GIVEN REQUEST:
For the listing that follows, give again exactly the lines from the one with "q.make_compatible(carried.rotation_quaternion)" to the one with "scene.view_settings.keyframe_insert(path, frame=frame(t))", including both.
++++
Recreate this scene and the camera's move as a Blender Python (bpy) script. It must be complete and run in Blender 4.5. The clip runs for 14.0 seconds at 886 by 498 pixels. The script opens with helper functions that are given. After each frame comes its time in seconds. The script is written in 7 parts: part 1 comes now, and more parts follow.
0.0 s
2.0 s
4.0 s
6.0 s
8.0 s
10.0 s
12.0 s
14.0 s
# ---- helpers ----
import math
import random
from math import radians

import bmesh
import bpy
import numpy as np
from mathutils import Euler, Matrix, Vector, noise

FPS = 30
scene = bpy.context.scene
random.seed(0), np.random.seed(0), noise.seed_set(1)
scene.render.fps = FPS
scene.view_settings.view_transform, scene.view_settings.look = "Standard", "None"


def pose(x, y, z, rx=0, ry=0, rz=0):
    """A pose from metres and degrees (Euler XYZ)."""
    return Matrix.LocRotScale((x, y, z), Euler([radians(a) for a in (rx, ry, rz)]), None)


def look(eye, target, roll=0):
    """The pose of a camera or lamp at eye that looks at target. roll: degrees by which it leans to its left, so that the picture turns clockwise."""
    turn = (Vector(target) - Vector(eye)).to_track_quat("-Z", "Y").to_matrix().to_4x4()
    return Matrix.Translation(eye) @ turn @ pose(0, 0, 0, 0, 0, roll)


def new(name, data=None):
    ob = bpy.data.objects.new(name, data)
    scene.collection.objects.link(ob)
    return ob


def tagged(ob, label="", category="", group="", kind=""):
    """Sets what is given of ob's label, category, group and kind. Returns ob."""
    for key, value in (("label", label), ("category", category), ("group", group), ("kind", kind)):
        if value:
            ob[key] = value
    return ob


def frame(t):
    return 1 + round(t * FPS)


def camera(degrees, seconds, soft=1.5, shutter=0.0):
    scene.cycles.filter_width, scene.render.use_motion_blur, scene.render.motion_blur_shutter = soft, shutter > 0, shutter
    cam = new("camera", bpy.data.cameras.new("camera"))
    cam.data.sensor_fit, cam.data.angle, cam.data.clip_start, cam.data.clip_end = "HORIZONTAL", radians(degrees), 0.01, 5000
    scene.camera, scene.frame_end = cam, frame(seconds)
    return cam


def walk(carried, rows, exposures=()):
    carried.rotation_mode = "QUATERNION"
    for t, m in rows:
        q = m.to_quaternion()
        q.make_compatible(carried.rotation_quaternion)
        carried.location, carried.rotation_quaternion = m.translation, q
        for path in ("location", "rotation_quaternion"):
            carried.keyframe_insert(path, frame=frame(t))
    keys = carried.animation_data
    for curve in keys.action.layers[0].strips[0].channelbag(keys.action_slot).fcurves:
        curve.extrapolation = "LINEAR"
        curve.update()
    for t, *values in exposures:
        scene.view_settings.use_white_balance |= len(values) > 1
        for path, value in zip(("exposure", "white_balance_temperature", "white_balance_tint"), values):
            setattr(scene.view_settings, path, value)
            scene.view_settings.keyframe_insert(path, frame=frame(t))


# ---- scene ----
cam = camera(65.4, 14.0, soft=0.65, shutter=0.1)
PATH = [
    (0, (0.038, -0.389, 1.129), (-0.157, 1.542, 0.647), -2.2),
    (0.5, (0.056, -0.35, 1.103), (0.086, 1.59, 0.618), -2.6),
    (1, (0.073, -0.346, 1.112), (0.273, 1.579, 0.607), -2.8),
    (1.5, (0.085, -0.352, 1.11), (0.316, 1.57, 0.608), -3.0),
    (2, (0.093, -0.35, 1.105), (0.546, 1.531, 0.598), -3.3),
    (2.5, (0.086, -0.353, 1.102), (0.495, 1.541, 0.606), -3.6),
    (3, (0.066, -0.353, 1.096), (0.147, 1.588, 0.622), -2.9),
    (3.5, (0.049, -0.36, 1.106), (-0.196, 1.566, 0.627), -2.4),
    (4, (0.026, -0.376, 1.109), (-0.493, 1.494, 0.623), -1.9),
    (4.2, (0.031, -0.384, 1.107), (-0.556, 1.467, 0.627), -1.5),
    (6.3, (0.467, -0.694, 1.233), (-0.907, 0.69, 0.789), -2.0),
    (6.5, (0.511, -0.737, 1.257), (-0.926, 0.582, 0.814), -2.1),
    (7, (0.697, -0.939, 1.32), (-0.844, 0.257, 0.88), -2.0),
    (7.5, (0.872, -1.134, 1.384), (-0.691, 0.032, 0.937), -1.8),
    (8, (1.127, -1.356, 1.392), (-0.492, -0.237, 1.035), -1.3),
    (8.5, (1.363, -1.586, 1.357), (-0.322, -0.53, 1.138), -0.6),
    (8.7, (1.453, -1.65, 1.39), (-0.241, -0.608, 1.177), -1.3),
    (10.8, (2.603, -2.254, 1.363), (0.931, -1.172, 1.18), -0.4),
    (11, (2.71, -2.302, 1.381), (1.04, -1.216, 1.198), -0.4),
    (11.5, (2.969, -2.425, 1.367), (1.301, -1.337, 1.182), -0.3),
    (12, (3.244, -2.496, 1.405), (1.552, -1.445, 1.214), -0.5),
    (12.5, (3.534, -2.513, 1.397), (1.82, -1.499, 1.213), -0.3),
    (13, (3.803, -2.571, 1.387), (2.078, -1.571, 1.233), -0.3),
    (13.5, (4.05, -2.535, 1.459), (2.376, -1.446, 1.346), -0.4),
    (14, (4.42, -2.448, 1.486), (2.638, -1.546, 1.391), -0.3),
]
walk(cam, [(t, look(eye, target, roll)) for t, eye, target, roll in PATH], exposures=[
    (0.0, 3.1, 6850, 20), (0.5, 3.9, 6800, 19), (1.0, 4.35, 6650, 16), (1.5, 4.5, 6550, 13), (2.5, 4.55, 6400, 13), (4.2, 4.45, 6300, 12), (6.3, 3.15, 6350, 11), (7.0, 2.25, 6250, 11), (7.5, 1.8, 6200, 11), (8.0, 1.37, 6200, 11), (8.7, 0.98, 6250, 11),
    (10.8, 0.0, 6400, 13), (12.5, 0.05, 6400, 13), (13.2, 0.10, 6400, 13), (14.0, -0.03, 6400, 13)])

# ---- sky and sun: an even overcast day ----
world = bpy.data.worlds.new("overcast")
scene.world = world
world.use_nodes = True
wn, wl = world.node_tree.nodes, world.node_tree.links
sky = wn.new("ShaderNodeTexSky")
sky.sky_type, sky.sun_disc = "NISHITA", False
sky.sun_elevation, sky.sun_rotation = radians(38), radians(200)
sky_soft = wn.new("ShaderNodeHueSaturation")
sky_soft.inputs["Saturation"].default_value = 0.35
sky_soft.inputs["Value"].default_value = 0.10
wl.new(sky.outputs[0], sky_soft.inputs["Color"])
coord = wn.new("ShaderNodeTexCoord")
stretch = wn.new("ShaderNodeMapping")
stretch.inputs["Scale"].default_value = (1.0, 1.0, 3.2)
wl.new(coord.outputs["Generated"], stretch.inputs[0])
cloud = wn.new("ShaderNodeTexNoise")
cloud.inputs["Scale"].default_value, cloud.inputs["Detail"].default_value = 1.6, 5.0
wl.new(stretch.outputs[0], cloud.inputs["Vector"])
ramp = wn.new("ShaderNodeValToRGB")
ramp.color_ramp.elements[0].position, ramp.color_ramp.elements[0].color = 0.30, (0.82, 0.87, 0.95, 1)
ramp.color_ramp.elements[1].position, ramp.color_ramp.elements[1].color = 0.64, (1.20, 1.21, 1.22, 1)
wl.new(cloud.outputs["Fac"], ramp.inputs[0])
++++
FINAL ANSWER:
        q.make_compatible(carried.rotation_quaternion)
        carried.location, carried.rotation_quaternion = m.translation, q
        for path in ("location", "rotation_quaternion"):
            carried.keyframe_insert(path, frame=frame(t))
    keys = carried.animation_data
    for curve in keys.action.layers[0].strips[0].channelbag(keys.action_slot).fcurves:
        curve.extrapolation = "LINEAR"
        curve.update()
    for t, *values in exposures:
        scene.view_settings.use_white_balance |= len(values) > 1
        for path, value in zip(("exposure", "white_balance_temperature", "white_balance_tint"), values):
            setattr(scene.view_settings, path, value)
            scene.view_settings.keyframe_insert(path, frame=frame(t))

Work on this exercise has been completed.